> Instructions to follow: Look for the word "with" in the entries below, then copy every line that has it.

> Entries shown:

====

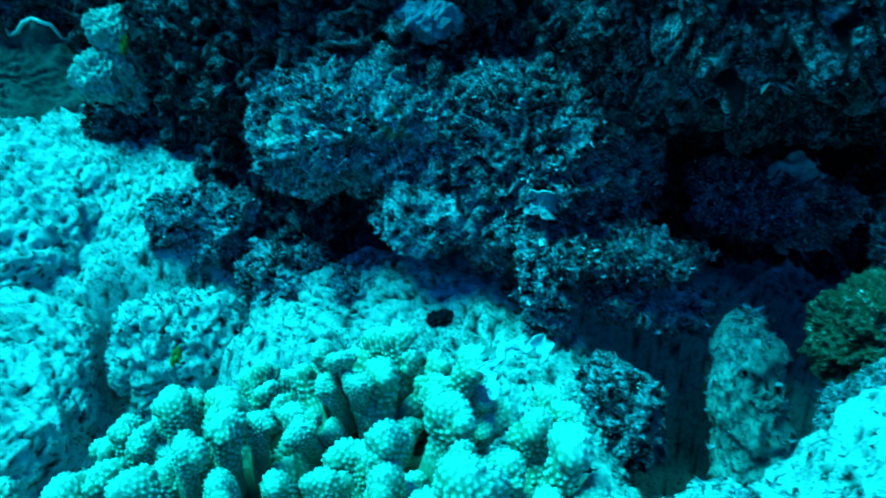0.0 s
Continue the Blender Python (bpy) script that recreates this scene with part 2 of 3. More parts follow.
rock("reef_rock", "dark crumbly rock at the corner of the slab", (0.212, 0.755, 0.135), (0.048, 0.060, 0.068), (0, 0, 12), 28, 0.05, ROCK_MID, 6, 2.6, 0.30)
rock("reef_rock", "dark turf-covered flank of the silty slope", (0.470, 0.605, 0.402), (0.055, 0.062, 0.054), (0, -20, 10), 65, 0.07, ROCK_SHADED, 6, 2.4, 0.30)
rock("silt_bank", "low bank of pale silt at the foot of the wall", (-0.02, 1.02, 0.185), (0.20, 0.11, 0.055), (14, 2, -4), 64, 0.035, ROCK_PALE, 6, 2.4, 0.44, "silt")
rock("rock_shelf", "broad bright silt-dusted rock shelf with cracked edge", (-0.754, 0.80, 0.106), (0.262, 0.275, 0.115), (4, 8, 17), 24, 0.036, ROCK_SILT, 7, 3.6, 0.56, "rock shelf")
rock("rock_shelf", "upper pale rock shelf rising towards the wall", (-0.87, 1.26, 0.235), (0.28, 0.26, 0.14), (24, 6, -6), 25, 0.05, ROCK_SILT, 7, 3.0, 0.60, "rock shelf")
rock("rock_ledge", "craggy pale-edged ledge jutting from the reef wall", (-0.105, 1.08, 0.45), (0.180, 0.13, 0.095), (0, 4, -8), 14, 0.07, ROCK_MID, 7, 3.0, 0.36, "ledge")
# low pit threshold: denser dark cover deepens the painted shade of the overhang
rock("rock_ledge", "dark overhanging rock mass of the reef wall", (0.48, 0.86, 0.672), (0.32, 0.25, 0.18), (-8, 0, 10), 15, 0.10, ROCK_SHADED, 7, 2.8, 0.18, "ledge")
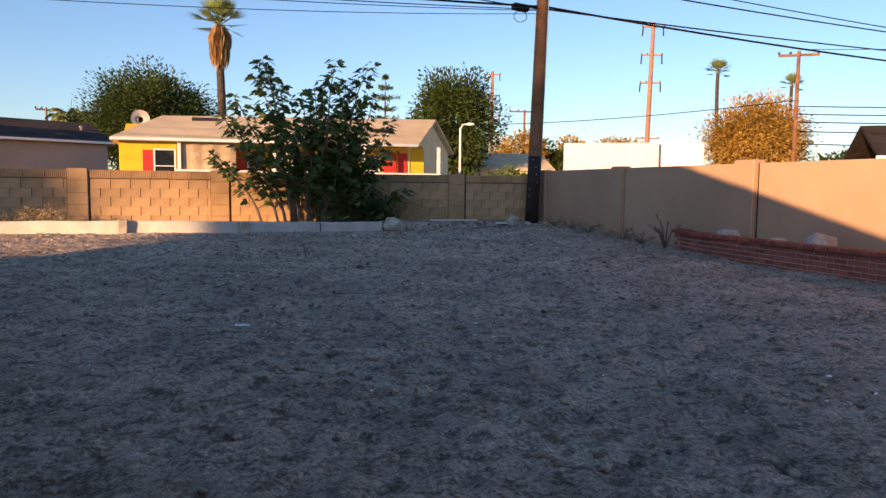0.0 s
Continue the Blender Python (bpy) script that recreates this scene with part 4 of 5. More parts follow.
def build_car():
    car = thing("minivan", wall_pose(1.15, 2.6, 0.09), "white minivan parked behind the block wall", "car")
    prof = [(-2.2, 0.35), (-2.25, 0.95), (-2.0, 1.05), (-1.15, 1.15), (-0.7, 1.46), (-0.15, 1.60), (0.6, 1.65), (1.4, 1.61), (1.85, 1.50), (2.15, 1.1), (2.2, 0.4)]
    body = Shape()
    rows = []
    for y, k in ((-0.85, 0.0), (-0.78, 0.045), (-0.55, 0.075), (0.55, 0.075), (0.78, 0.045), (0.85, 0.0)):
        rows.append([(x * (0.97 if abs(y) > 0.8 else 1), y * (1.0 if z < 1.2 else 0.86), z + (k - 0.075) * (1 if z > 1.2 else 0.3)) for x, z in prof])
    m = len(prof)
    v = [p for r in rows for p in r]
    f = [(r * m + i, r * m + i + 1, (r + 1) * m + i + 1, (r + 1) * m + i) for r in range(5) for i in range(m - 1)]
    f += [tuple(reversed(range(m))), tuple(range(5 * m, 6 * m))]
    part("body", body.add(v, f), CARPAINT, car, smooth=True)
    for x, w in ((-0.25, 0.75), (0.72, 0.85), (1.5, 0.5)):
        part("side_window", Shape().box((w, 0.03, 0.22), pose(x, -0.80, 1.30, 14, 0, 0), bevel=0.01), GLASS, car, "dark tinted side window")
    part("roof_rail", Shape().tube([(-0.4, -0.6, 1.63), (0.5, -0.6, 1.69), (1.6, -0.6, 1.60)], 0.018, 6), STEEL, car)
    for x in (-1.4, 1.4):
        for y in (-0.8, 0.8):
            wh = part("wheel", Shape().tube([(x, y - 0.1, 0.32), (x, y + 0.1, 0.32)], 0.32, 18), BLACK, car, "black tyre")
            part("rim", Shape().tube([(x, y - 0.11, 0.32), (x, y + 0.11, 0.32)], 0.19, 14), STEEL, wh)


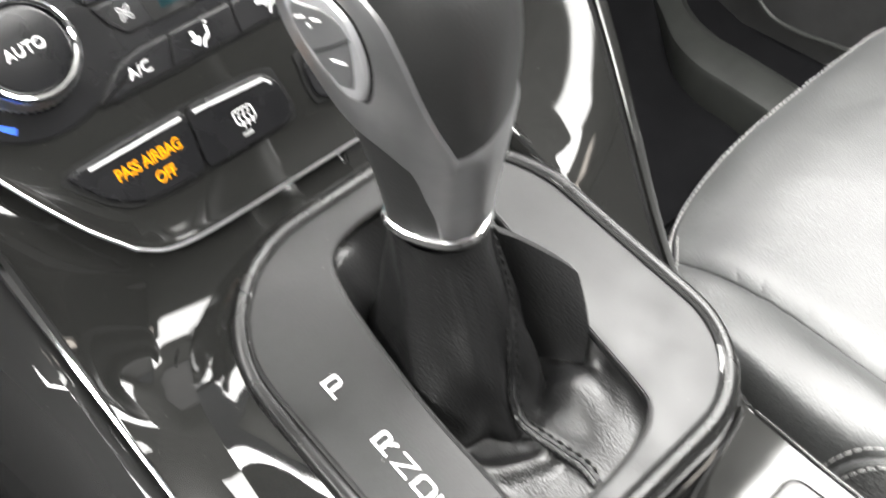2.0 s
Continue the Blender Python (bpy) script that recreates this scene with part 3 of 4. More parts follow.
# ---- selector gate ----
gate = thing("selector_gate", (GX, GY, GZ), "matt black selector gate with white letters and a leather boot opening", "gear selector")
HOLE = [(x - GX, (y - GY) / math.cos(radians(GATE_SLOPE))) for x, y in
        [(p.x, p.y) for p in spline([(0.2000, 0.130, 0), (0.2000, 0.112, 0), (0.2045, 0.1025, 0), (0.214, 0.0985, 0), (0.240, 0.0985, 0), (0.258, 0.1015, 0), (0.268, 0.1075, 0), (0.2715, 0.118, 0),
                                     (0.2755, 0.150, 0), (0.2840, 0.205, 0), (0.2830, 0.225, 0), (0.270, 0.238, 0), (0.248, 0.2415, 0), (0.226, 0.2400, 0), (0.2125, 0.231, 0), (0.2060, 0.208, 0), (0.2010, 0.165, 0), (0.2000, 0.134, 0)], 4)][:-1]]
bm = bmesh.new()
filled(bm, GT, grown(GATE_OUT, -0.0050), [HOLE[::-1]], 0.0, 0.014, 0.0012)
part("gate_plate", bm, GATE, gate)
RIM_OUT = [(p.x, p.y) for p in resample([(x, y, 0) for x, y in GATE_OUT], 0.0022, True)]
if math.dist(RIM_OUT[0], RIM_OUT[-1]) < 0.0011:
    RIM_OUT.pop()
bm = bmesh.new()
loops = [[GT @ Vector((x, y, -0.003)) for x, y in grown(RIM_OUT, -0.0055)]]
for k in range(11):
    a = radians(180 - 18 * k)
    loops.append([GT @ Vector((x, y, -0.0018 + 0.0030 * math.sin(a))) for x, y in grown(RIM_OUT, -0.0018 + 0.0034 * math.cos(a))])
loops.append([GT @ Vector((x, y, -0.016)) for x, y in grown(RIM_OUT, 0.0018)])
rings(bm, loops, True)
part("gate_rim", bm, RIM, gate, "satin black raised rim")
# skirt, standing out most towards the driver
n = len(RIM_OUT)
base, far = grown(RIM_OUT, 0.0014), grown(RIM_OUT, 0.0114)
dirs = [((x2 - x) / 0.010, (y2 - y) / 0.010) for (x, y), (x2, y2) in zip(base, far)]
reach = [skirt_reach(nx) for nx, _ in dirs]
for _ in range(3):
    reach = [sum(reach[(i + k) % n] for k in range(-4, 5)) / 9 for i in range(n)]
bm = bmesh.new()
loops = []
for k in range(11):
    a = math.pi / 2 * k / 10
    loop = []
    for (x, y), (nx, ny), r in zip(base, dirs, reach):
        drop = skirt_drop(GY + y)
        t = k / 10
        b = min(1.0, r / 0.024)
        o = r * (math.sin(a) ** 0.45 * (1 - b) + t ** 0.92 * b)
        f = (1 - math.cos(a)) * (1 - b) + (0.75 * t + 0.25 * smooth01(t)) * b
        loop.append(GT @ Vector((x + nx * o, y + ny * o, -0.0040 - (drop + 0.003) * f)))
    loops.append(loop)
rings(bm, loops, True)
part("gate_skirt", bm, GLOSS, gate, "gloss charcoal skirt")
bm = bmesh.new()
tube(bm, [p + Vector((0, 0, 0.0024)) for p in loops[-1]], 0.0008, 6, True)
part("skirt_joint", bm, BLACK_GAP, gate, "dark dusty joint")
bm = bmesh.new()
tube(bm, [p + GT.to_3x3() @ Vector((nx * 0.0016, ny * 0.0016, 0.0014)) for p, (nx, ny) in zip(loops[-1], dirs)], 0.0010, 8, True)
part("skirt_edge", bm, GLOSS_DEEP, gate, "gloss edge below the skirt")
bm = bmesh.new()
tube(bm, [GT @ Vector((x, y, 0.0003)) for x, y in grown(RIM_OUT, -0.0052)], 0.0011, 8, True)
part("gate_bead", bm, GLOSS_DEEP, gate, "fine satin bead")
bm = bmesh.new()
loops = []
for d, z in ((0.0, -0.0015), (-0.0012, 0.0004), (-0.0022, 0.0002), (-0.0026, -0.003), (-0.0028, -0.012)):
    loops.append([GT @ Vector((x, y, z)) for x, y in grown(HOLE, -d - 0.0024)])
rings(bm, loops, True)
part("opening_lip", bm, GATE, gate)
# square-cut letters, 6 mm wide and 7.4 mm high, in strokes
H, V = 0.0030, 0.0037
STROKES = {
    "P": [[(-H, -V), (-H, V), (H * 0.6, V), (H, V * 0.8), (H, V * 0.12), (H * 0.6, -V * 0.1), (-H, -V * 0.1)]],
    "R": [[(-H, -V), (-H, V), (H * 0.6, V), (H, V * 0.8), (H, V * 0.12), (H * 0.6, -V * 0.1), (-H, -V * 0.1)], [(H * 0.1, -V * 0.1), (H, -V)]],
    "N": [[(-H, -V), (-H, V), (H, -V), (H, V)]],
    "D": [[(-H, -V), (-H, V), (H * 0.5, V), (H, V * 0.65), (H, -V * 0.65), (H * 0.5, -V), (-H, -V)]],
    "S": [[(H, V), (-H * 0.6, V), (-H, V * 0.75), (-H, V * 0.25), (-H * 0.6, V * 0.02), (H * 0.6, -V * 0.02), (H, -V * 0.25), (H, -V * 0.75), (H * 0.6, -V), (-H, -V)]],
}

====

> Solution for this task:
Continue the Blender Python (bpy) script that recreates this scene with part 2 of 3. More parts follow.
rock("rock_shelf", "broad bright silt-dusted rock shelf with cracked edge", (-0.754, 0.80, 0.106), (0.262, 0.275, 0.115), (4, 8, 17), 24, 0.036, ROCK_SILT, 7, 3.6, 0.56, "rock shelf")
Continue the Blender Python (bpy) script that recreates this scene with part 4 of 5. More parts follow.
Continue the Blender Python (bpy) script that recreates this scene with part 3 of 4. More parts follow.
gate = thing("selector_gate", (GX, GY, GZ), "matt black selector gate with white letters and a leather boot opening", "gear selector")